Not only are their rights taken and their chances slim on finding work that is legit, but the family they’ve left behind may not want to have anything at all to do with them. Maybe it’s due to the crime they’ve committed or that the family is content with the fact that their lives can continue without them.

Upon “touching down” (what some refer to as returning to the free world) ex-offenders must try to adapt to the changed world they’ve left behind. Our ever changing society may be far from what they remember and depending on the length of the sentence and connection to the outside, they may be welcomed by many drastic changes. For example: someone sentenced in 1950 and now being released in 2013 will have a lot of catching up to do.

Ex-offenders mostly come back to a community that clearly states “you are not welcome!” and this causes all types of thoughts and actions as a result, such as finding comfort in drugs or alcohol, resorting to crime, taking their own life and even looking for ways to return to what they know best -prison.

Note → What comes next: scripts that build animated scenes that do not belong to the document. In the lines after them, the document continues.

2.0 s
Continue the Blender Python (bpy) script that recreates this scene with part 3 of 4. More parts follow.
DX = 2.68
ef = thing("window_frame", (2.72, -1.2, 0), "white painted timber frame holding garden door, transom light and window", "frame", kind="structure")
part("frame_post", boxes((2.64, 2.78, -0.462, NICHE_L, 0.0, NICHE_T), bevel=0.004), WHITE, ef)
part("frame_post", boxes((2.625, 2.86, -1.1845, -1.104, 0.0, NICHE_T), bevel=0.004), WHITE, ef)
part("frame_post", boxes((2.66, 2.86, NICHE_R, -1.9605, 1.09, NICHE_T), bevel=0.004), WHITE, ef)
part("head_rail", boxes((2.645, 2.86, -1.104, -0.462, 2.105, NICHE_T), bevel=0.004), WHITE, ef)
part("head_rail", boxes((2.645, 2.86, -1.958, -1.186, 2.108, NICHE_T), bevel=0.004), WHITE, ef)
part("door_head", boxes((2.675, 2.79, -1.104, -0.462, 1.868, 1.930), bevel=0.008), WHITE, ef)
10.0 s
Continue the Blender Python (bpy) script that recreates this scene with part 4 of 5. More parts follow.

George also known as Raheem is a 42 year old black male. Since the age of 16 he has spent most of his life behind bars. Even after being released twice during his adult life, he has found his way back once again. While in prison he managed to obtain his G.E.D. and take up a trade in plumbing, but that alone was not good enough. This caused him to become discouraged. Besides his constant job trouble, he found himself staying from place to place, having little money, and dealing with his family doubting his every move. After about a year of trying to do right, he felt it was time to do what he had to. His only thoughts at this time were that in order to survive this cold world, he would have to resort to crime. Crime was the only source that would mean money for rent, food, clothes, shelter and whatever else he wanted. It also meant a make shift family (crime family) to belong to. Selling crack cocaine, check fraud, lying, stealing and whatever it took to make his money Raheem did in attempts to live the so called American dream. He never would have thought that a mistake made during his adolescent years would cause a chain reaction leading straight into a dead end.

To Raheem things like trust, forgiveness, and love do not exist. In a world that would not even give him a chance to do it right, he chose crime to overcome his struggle. Even with crime being his main benefactor, he found himself back in the “chain gang” and not because of those crimes, it’s because he violated his probation by failing a urinalysis.

Raheem is not a so called bad guy. His actions are based on how he was categorized and denied fair rights along with every other ex-offender that has served time. It’s like someone stamps their foreheads in bold letters “NOT WORTHY!” Society does not want to accept ex-offenders any longer and the only chance given to them is their release from prison. They are never really free to work and live where they please or even have a normal life. Society makes sure that they will never really be free from the mental and emotional chains they will carry for the rest of their lives. So prison for them may become a revolving door.

The moment criminals are loosed from the walls of prison in an attempt to live as free men is the moment they realize that they were never forgiven for their crimes, only locked away to have been forgotten in time.